# Likelihood functions

Demonstration of how we can treat the conditional distribution $p(y \mid x)$ as a likelihood function.

==========================================================================

* **Notebook dependencies**:
    * ...

* **Content**: Jupyter notebook accompanying Chapter 2 of the textbook "Fundamentals of Active Inference"

* **Author**: Sanjeev Namjoshi (sanjeev.namjoshi@gmail.com)

* **Version**: 0.1

In [1]:
import numpy as np

from scipy.stats import norm

In Bayesian inference we treat the likelihood as a *function* rather than a probability distribution. The conditional distribution $p(y \mid x)$ can be used to generate the probability of the data, $y$, given some hidden state $x$. However, in Bayesian inference we are interested in the inverse relationship: having observed the data, we want to know the probability of the state that could have generated that data.

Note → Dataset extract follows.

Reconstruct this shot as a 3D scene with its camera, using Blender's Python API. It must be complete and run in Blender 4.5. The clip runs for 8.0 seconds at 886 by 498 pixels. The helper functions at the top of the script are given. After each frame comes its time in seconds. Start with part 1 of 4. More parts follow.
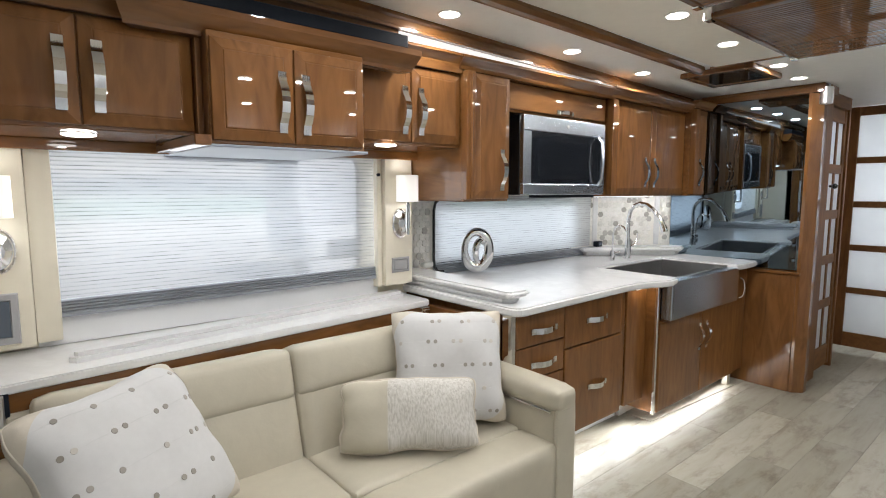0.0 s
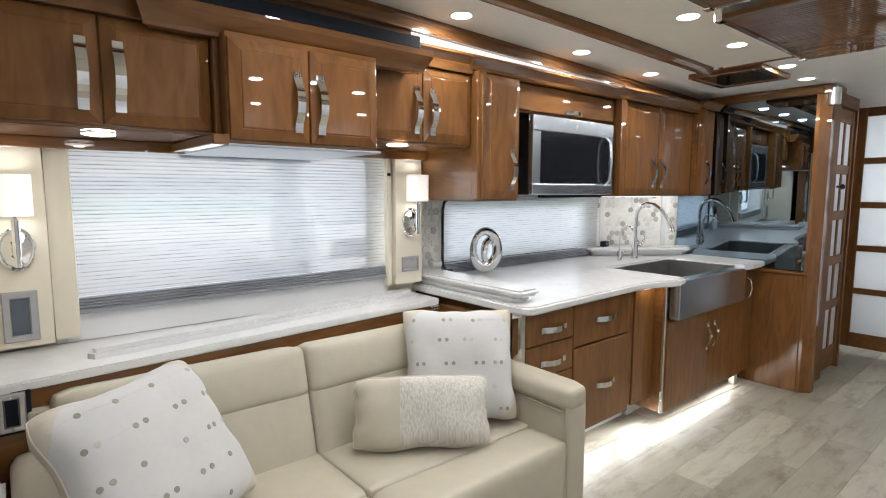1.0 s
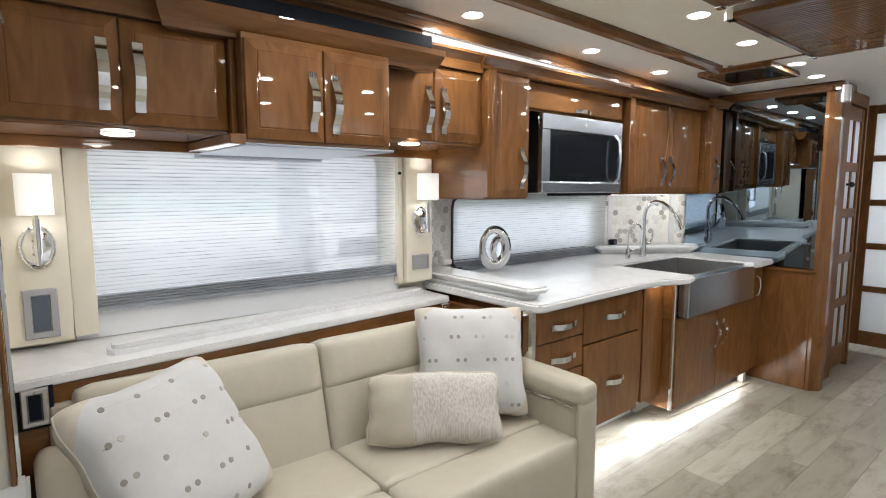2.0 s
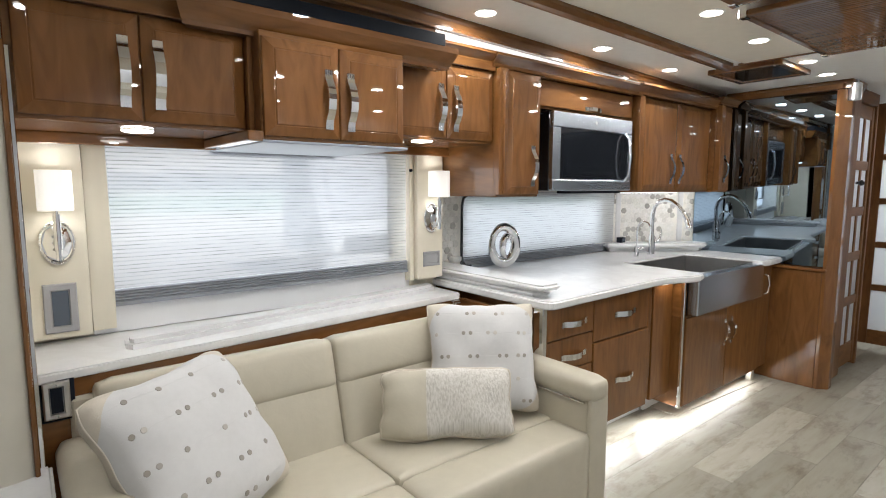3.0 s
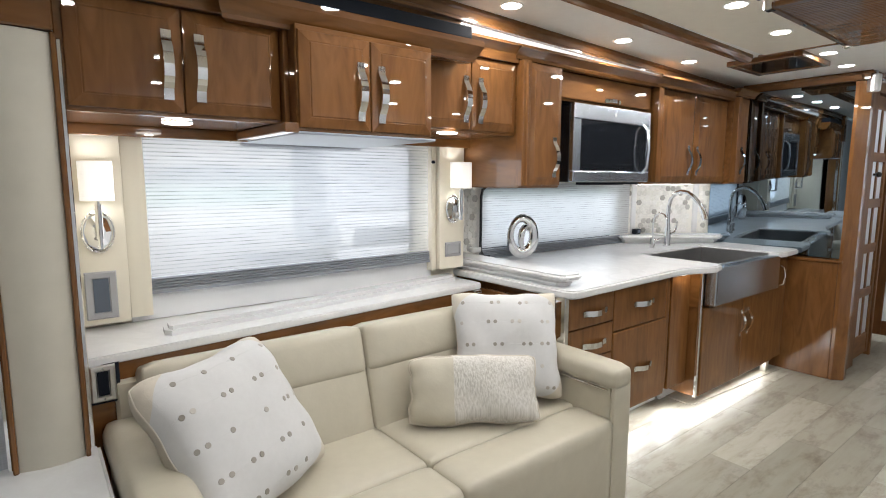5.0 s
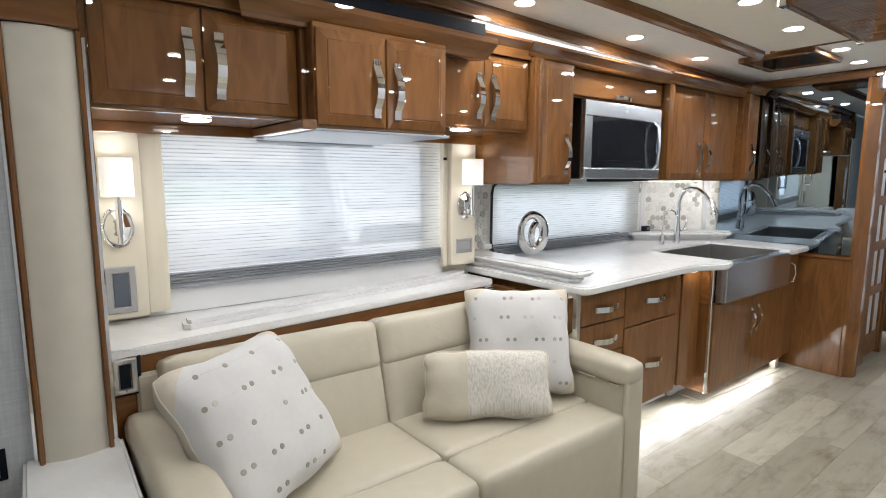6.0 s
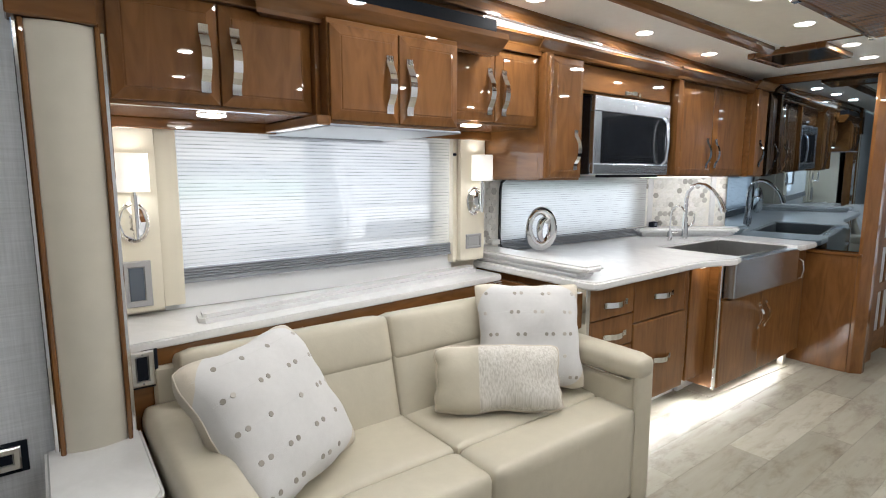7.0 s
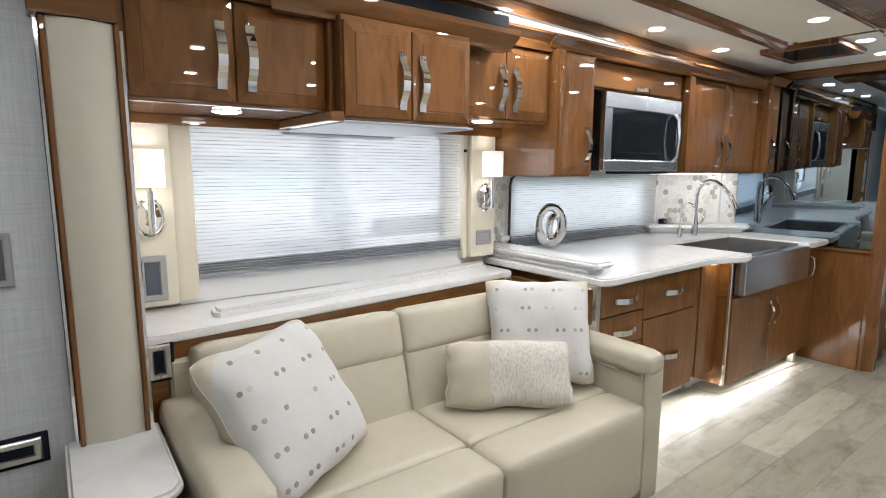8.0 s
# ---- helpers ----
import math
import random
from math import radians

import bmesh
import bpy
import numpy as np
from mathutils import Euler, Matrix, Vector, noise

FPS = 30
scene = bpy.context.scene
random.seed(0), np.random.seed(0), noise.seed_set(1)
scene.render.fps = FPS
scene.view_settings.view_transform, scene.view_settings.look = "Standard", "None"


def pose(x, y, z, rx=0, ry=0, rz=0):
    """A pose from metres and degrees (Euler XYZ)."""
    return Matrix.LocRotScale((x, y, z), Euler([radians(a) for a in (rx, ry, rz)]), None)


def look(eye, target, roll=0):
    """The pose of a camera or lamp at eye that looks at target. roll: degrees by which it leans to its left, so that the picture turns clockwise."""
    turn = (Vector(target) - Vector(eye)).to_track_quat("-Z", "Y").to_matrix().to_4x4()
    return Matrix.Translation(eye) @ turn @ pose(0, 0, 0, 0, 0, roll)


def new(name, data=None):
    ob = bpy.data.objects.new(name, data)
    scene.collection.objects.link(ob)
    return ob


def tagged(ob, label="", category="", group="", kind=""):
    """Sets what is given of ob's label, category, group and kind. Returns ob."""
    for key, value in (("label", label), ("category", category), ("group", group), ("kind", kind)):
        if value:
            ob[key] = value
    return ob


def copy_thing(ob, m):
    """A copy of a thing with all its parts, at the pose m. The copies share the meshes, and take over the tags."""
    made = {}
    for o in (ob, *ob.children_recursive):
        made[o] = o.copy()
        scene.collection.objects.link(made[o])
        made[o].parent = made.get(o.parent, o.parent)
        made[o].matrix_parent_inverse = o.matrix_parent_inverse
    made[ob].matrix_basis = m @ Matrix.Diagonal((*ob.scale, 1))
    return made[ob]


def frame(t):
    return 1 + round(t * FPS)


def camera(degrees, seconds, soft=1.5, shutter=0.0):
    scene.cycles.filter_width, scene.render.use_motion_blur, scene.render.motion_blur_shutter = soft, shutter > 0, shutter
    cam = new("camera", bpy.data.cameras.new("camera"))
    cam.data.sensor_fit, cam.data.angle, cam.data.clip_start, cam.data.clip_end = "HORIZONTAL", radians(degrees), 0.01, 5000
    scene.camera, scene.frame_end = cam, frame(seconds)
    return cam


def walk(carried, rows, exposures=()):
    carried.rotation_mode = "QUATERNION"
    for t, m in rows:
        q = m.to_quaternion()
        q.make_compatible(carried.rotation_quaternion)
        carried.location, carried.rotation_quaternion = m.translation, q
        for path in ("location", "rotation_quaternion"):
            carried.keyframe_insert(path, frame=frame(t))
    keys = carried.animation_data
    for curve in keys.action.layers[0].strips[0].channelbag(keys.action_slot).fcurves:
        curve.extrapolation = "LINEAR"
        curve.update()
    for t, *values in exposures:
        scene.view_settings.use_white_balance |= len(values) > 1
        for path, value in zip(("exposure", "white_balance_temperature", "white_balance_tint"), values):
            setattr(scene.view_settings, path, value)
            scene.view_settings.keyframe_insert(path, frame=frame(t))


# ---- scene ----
cam = camera(79.3, 8.0, soft=1.1)
PATH = [
    (0, (0.074, 0.053, 1.437), (1.357, 1.572, 1.219), 0.0),
    (0.5, (0.058, 0.054, 1.435), (1.336, 1.577, 1.218), 0.0),
    (1, (0.035, 0.06, 1.434), (1.309, 1.586, 1.217), 0.1),
    (1.5, (0.017, 0.061, 1.433), (1.285, 1.593, 1.215), 0.0),
    (3, (-0.037, 0.073, 1.429), (1.211, 1.619, 1.2), 0.1),
    (3.5, (-0.06, 0.079, 1.426), (1.185, 1.627, 1.192), 0.1),
    (4, (-0.084, 0.083, 1.424), (1.155, 1.634, 1.181), 0.1),
    (4.5, (-0.107, 0.087, 1.423), (1.128, 1.64, 1.173), 0.1),
    (6, (-0.168, 0.1, 1.418), (1.045, 1.667, 1.153), 0.1),
    (6.5, (-0.185, 0.103, 1.416), (1.023, 1.673, 1.146), 0.1),
    (7, (-0.201, 0.107, 1.414), (1.0, 1.681, 1.136), 0.1),
    (7.5, (-0.213, 0.109, 1.414), (0.981, 1.688, 1.13), 0.2),
    (8, (-0.225, 0.112, 1.414), (0.957, 1.699, 1.122), 0.2),
]
walk(cam, [(t, look(eye, target, roll)) for t, eye, target, roll in PATH], exposures=[(0, -0.45), (8, -0.31)])

# ---- world and light ----
world = bpy.data.worlds.new("world")
scene.world = world
world.use_nodes = True
wn = world.node_tree
sky = wn.nodes.new("ShaderNodeTexSky")
sky.sky_type = "NISHITA"
sky.sun_disc = False
sky.sun_elevation, sky.sun_rotation = radians(50), radians(200)
wn.nodes["Background"].inputs["Strength"].default_value = 0.12
wn.links.new(sky.outputs["Color"], wn.nodes["Background"].inputs["Color"])
sun = new("sun", bpy.data.lights.new("sun", "SUN"))
sun.data.energy, sun.data.angle, sun.data.color = 2.4, radians(0.5), (1.0, 0.95, 0.88)
sun.matrix_world = look((0, 0, 10), (-0.6, 1.8, 8.0))

CEIL = 2.15
DOWNLIGHT_W, PUCK_W, TOE_W, DAY_W = 4.6, 1.3, 5.4, 7.2
WARM, COOL = (1.0, 0.985, 0.968), (0.86, 0.93, 1.0)


def area(name, place, target, w, h, watts, colour, shape="RECTANGLE"):
    lamp = new(name, bpy.data.lights.new(name, "AREA"))
    lamp.data.shape, lamp.data.size, lamp.data.size_y = shape, w, h
    lamp.data.energy, lamp.data.color = watts, colour
    lamp.matrix_world = look(place, target)
    return lamp


# ---- materials ----
def material(name):
    m = bpy.data.materials.new(name)
    m.use_nodes = True
    t = m.node_tree
    return m, t, t.nodes["Principled BSDF"], t.nodes.new, t.links.new


def setp(b, **kw):
    for k, v in kw.items():
        b.inputs[k.replace("_", " ")].default_value = v


def ramp(t, stops):
    r = t.nodes.new("ShaderNodeValToRGB")
    e = r.color_ramp.elements
    while len(e) < len(stops):
        e.new(0.5)
    for k, (p, c) in zip(e, stops):
        k.position, k.color = p, (*c, 1)
    return r


def coords(t, scale, shift=True):
    """Object coordinates, scaled, moved by a random step from object to object."""
    co, mp = t.nodes.new("ShaderNodeTexCoord"), t.nodes.new("ShaderNodeMapping")
    mp.inputs["Scale"].default_value = scale
    if shift:
        info, mul, add = t.nodes.new("ShaderNodeObjectInfo"), t.nodes.new("ShaderNodeMath"), t.nodes.new("ShaderNodeVectorMath")
        mul.operation, mul.inputs[1].default_value = "MULTIPLY", 7.3
        t.links.new(info.outputs["Random"], mul.inputs[0])
        t.links.new(co.outputs["Object"], add.inputs[0])
        t.links.new(mul.outputs[0], add.inputs[1])
        t.links.new(add.outputs[0], mp.inputs["Vector"])
    else:
        t.links.new(co.outputs["Object"], mp.inputs["Vector"])
    return mp


def noise_tex(t, mp, scale, detail=4.0, rough=0.55, distortion=0.0):
    n = t.nodes.new("ShaderNodeTexNoise")
    n.inputs["Scale"].default_value, n.inputs["Detail"].default_value = scale, detail
    n.inputs["Roughness"].default_value, n.inputs["Distortion"].default_value = rough, distortion
    t.links.new(mp.outputs["Vector"], n.inputs["Vector"])
    return n


def bump(t, b, src, strength, distance=0.002):
    k = t.nodes.new("ShaderNodeBump")
    k.inputs["Strength"].default_value, k.inputs["Distance"].default_value = strength, distance
    t.links.new(src, k.inputs["Height"])
    t.links.new(k.outputs["Normal"], b.inputs["Normal"])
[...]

This probability is encoded in the posterior distribution.

To obtain this distribution, we will treat $p(y \mid x)$ in a unique way which we call the **likelihood function**. Specifically, the likelihood function $\mathcal{L}(x)$, is a function of $x$ instead of $y$. What this means is that we start with an observation $y$ and then ask: "If we input the full range of $x$ into this function, what will the resulting curve look like?". Let's generate this curve first and then interpret its meaning.

In [3]:
# Set up modeling objects
y = 7

# We will take the likelihood at 5 different points of x. 
y                     = 7               # Observation from generative process
likelihoods           = np.zeros(5)     # Initialize empty likelihood array
std_y                 = 0.5             # Likelihood standard deviation

# Generating function of likelihood
def gm(x: float, beta_0: float, beta_1: float) -> float:
    return beta_1 * x + beta_0

# What is the likelihood for each of these five points?
for x in range(1, 6):
    # Likelihood at p(y = 7 | x = i)
    likelihood = norm.pdf(y, loc=gm(x, beta_0=3, beta_1=2), scale=std_y)
    likelihoods[x-1] = likelihood
    print(f"The likelihood when y={y} and x={x} is: {likelihood}.")

# for i in range(1, 6):
#     likelihood_mean = G(i, beta_0=3, beta_1=2)
#     log_likelihood = Normal(loc=likelihood_mean, scale=likelihood_noise)
#     likelihood = np.exp(log_likelihood.log_prob(obs))   # Likelihood at p(y = 7 | x = i)
#     likelihoods[i-1] = likelihood
#     print(f"The likelihood when y={obs.numpy()[0]} and x={i} is: {likelihood.numpy()[0]}.")

The likelihood when y=7 and x=1 is: 0.00026766045152977074.
The likelihood when y=7 and x=2 is: 0.7978845608028654.
The likelihood when y=7 and x=3 is: 0.00026766045152977074.
The likelihood when y=7 and x=4 is: 1.0104542167073785e-14.
The likelihood when y=7 and x=5 is: 4.292767471326121e-32.


Notice in the above output that we have held $y$ fixed at whatever the observation was and then we have passed in values of $x = \left \{1, 2, 3, 4, 5 \right \}$. This is why the likelihood is a function of $x$: we have varied $x$ while keeping $y$ constant. Next, lets plot these values.

In [None]:
plt.style.use("seaborn-whitegrid")
fig = plt.figure()
fig, ax = plt.subplots(1, 1, facecolor=(1,1,1))

# Plot linear generating function on canvas
for i in range(1, 6):
    ax.stem(i, likelihoods[i-1], linefmt="g--", markerfmt="go")

ax.set_xlabel("Food size", fontsize=18)
ax.set_ylabel("Credibility", fontsize=18)

# Axis labels and styling
ax.axes.grid(which="major", axis="both", c="#f2f2f2")
plt.setp(ax.spines.values(), color="black", linewidth=0.5)
ax.tick_params(
    labelsize=14,
    axis='both',          
    which='major',      
    bottom=True,
    left=True,
    color="black",
    width=0.5,
    length=3)